For weeks now heavy artillery has rained down a barrage of criticism on Tom Watson. Much of it has been ferocious. "Tom Watson's career deserves to be destroyed right now," wrote Nick Cohen in the Observer. "Is Tom Watson a) a scorpion, b) a dog or c) a weasel?" ran a headline in The Times.
It's worth noting from the outset that I'm not one of Watson's acolytes. I didn't vote for him as deputy leader and I'm clear he made mistakes over Lord Brittan. That said, I've long been an admirer of his doughty campaigning and I believe we need more MPs like him.
For weeks now he's understandably had to defend his comments on the late Lord Brittan. But having apologized and admitted making mistakes on several occasions, his critics are in no mood to call a truce. Instead, they've moved on to a fresh line of attack with a continual drip feed of stories about his correspondence with the Director of Public Prosecutions. Meddling and interfering with justice have now been added to his charge sheet.
It may be true he's made some mistakes here, as I'm not familiar with every case he's taken on. But it's time Tom was defended against the broad thrust of the criticism against him, which is that he threatened judicial independence and created a climate where mistakes were bound to happen.
I don't buy into this at all. The idea that "misjudgments happen when politicians and the media whip themselves up into a frenzy," as journalists like Fraser Nelson argue, and not, presumably, when unaccountable bad decisions are quietly made behind closed doors, is absolute nonsense.
Anyone who's looked at the recent history of child abuse will know the calamitous approach to this crime by police and the Crown Prosecution Service means politicians and the media are more than entitled to get a little worked up.
Right across the establishment, from Directors of Public Prosecutions who deemed it not in the public interest to prosecute child abusing MPs to police forces who suppressed evidence and halted investigations where VIP abusers were involved and Attorney Generals who tried to stop paedophiles being named in Parliament, there was continual cover up.

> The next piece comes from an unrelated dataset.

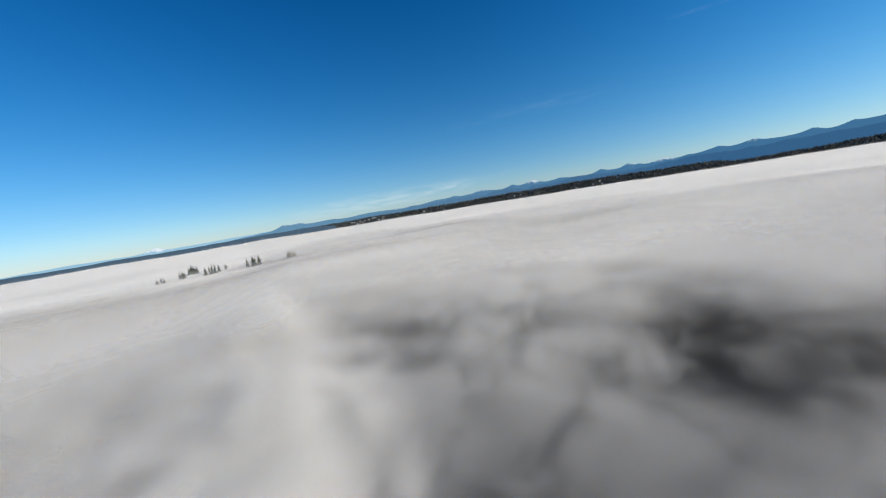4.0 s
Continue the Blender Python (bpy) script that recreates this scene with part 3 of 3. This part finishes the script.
# ---- mountains and low hills in the distance ----
def mountains(name, away, base, peaks, span, rough, mat, label, seed, snow=(), eye=72.0, hazy=1.0):
    """A range seen from afar. base: bearings and elevations of its crest; peaks: bearing, rise and width, all in degrees."""
    n = int((span[1] - span[0]) / 0.12)
    az = np.linspace(span[0], span[1], n)
    el = np.interp(az, *base)
    for b, rise, width in peaks:
        el = el + rise * np.exp(-np.abs((az - b) / width) ** 1.5)
    el = el + rough * (0.8 * fbm(az, az * 0, 4.0, 3, seed) + 1.3 * (0.5 - np.abs(fbm(az, az * 0 + 5, 3.2, 4, seed + 1))))
    el = el * step(0, 4, az - span[0] + 0.5) * step(0, 4, span[1] - az + 0.5)
    top = eye + away * np.tan(np.radians(el))
    rows, verts, white = 9, [], []
    for k in range(rows + 1):
        f = k / rows
        rad = away - 170 * (1 - f) + 22 * fbm(az * 6, az * 0 + 9 * f, 2.2, 3, seed + 3) * (1 - f)
        z = 5 + (top - 5) * f**0.8 + (1 - f) * f * 40 * fbm(az * 4, az * 0 + 4 * f, 2.0, 4, seed + 5)
        verts += list(zip(12 + rad * np.sin(np.radians(az)), 35 + rad * np.cos(np.radians(az)), z))
        w = 0 * az
        for b, width, low, much in snow:
            w = np.maximum(w, much * step(low - 0.12, low + 0.12, np.degrees(np.arctan2(z - eye, rad)) + 0.16 * fbm(az * 5, az * 0 + 7 * f, 1.0, 3, seed + 6)) * np.exp(-((az - b) / width) ** 4))
        white += w.tolist()
    verts += [(12 + (away + 60) * math.sin(radians(a)), 35 + (away + 60) * math.cos(radians(a)), 5) for a in az]
    white += [0] * n
    faces = [(k * n + i, k * n + i + 1, (k + 1) * n + i + 1, (k + 1) * n + i) for k in range(rows + 1) for i in range(n - 1)]
    me = raw_mesh(name, verts, [f[::-1] for f in faces], mat, True)
    me.attributes.new("snow", "FLOAT", "POINT").data.foreach_set("value", np.array(white, np.float32))
    # the painted haze is paler towards the west
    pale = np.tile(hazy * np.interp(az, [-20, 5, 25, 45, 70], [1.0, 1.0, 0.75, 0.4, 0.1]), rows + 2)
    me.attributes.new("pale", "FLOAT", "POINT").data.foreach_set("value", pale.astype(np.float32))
    return tagged(new(name, me), label, "mountains", kind="structure")


# forest colour, colour of the glowing haze, share of the haze
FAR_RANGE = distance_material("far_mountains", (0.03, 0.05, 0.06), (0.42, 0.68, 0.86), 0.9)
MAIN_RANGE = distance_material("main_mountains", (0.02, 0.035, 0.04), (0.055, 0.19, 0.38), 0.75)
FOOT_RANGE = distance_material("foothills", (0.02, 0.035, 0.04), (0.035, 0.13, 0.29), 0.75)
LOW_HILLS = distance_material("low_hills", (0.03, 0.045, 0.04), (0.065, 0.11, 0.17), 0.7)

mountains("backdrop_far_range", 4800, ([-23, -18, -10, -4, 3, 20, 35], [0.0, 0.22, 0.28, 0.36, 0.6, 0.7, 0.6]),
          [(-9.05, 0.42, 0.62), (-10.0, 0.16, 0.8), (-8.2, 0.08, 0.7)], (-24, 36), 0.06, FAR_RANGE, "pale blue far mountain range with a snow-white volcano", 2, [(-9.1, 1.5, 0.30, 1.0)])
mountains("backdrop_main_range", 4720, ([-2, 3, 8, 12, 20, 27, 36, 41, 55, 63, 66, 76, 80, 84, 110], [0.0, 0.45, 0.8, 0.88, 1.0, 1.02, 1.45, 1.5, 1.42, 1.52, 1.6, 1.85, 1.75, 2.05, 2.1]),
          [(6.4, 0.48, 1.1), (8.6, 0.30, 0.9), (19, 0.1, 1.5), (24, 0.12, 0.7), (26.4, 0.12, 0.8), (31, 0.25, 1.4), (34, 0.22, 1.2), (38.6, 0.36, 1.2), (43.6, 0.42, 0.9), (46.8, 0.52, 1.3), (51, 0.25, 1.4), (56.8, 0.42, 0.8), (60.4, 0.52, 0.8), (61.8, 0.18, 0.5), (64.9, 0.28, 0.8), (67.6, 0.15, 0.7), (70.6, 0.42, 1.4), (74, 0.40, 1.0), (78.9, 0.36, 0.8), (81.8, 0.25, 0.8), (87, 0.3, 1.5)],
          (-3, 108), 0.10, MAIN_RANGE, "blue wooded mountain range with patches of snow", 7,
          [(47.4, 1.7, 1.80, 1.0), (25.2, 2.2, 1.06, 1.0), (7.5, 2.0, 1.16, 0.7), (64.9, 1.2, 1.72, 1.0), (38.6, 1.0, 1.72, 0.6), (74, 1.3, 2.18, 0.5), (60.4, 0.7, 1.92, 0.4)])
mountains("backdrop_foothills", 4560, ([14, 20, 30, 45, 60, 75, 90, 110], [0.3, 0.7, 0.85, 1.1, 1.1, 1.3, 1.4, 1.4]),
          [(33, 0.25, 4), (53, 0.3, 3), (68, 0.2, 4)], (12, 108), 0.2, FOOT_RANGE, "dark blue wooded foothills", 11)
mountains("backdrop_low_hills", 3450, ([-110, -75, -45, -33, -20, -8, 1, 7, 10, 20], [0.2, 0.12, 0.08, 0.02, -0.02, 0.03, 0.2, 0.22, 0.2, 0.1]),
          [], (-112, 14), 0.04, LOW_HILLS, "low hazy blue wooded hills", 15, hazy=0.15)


# ---- wisps of high cloud ----
def cirrus_material():
    m, n, l, b = material("cirrus")
    at = n.new("ShaderNodeAttribute")
    at.attribute_name = "veil"
    co = n.new("ShaderNodeTexCoord")
    mp = n.new("ShaderNodeMapping")
    mp.inputs["Scale"].default_value = (0.0016, 0.0016, 0.010)
    no = n.new("ShaderNodeTexNoise")
    no.inputs["Scale"].default_value, no.inputs["Detail"].default_value, no.inputs["Distortion"].default_value = 1.6, 5, 0.8
    l.new(co.outputs["Object"], mp.inputs["Vector"])
    l.new(mp.outputs["Vector"], no.inputs["Vector"])
    mr = n.new("ShaderNodeMapRange")
    mr.inputs["From Min"].default_value, mr.inputs["From Max"].default_value = 0.35, 0.75
    l.new(no.outputs["Fac"], mr.inputs["Value"])
    mu = n.new("ShaderNodeMath")
    mu.operation = "MULTIPLY"
    l.new(at.outputs["Fac"], mu.inputs[0])
    l.new(mr.outputs["Result"], mu.inputs[1])
    # the sunlit white is painted as a glow of the wisp itself
    d = n.new("ShaderNodeEmission")
    d.inputs["Color"].default_value = (0.93, 0.97, 1.0, 1)
    clear = n.new("ShaderNodeBsdfTransparent")
    mix = n.new("ShaderNodeMixShader")
    l.new(mu.outputs[0], mix.inputs["Fac"])
    l.new(clear.outputs[0], mix.inputs[1])
    l.new(d.outputs[0], mix.inputs[2])
    l.new(mix.outputs[0], n["Material Output"].inputs["Surface"])
    return m


CIRRUS = cirrus_material()


def wisp(b0, b1, e0, e1, thick, much, away=4830):
    """A thin streak of high cloud between two bearings and elevations."""
    n, m = 48, 10
    verts, veil = [], []
    for i in range(n + 1):
        f = i / n
        b, e = radians(b0 + (b1 - b0) * f), e0 + (e1 - e0) * f
        for j in range(m + 1):
            g = j / m * 2 - 1
            el = radians(e + g * thick)
            verts.append((12 + away * math.sin(b) * math.cos(el), 35 + away * math.cos(b) * math.cos(el), 72 + away * math.sin(el)))
            veil.append(much * (1 - g * g) ** 2 * math.sin(math.pi * f) ** 0.7)
    faces = [(i * (m + 1) + j, (i + 1) * (m + 1) + j, (i + 1) * (m + 1) + j + 1, i * (m + 1) + j + 1) for i in range(n) for j in range(m)]
    me = raw_mesh("cirrus_cloud", verts, faces, CIRRUS, True)
    me.attributes.new("veil", "FLOAT", "POINT").data.foreach_set("value", np.array(veil, np.float32))
    return tagged(new("cirrus_cloud", me), "thin white wisp of high cloud in the sky", "cloud", kind="structure")


wisp(66, 90, 18.7, 16.9, 0.35, 0.07)
wisp(47, 61, 12.5, 12.9, 1.0, 0.03)
wisp(34, 56, 12.5, 13.4, 1.0, 0.03)
wisp(7, 38, 2.2, 3.3, 1.7, 0.32)
wisp(30, 47, 2.9, 4.2, 0.5, 0.15)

And whenever each miscarriage of justice was allowed to pass, it wasn't because of over zealous MPs putting the authorities under pressure or due to media hysteria. It was simply a case of unaccountable, powerful people abusing their position - and getting away with it because of public deference to authority.
One former Director of Public Prosecutions, Sir Norman Skelhorn, is a case in point. This is the man who decided it wasn't in the public interest to prosecute Cyril Smith MP over child abuse and it wasn't in the public interest to prosecute Victor Montagu MP, who admitted to abusing a boy for nearly two years.
Incredibly, Skelhorn thought it in the public interest to protect paedophile MPs.
Skelhorn was also the DPP when the 'Playland' scandal broke, which saw the Old Etonian Lloyds underwriter Charles Hornby jailed for the sexual exploitation of homeless boys near Piccadilly Circus. It's widely believed Hornby was the establishment scapegoat and many other VIPs managed to escape justice. The judge admitted not all the perpetrators were in the dock and one of the defendants, David Archer, said he'd presented police with a dossier naming millionaires and titled and influential people involved in the Playland affair. There was "a tremendous cover up to protect these people," he argued.
Not surprisingly, that dossier disappeared.
Perhaps if Tom Watson was around at the time, firing off a few pointed missives asking if the right procedures were followed then Skelhorn might have thought twice about covering up abuse.
Similarly we know from the 29 cases currently before the Independent Police Complaints Commission over allegations of police covering up child sex offences from the 1970s to 2005 that there are plenty of police chiefs with questions to answer. A few more letters from an MP like Tom Watson asking police chiefs back then to explain what was going on would have certainly raised the prospect of some accountability.
And I'm sure a bit of "meddling and interference" from someone like Tom over the scandal involving the recently convicted Bishop Peter Ball wouldn't have gone amiss either. Perhaps then royals, ex cabinet ministers and police chiefs wouldn't have gone to such lengths to try and protect someone who sexually abused 18 vulnerable young men.
There haven't been enough letters from people like Tom Watson over the years and I only wish there'd been more passionate, pushy and committed MPs demanding to know why justice was denied for so many vulnerable people.
The fact that more ignominy is being heaped on Tom Watson for 'interfering' in sexual abuse cases than the Conservative whip Tim Fortescue ever received for openly admitting he'd help MPs if they got involved in a "scandal involving small boys" shows how skewed people's values have become.
Tom is acutely aware of the monumental mistakes made in the past - and that's why he's been so tenacious in trying to make sure the authorities do a better job this time.
I'm not yet convinced we've properly learned from these terrible cover ups and that's why I don't believe Tom or any other MP for that matter should be doffing their cap and showing total deference to the legal system any time soon.
MPs have a duty to question authority and the day we stop doing that the less accountable authorities become.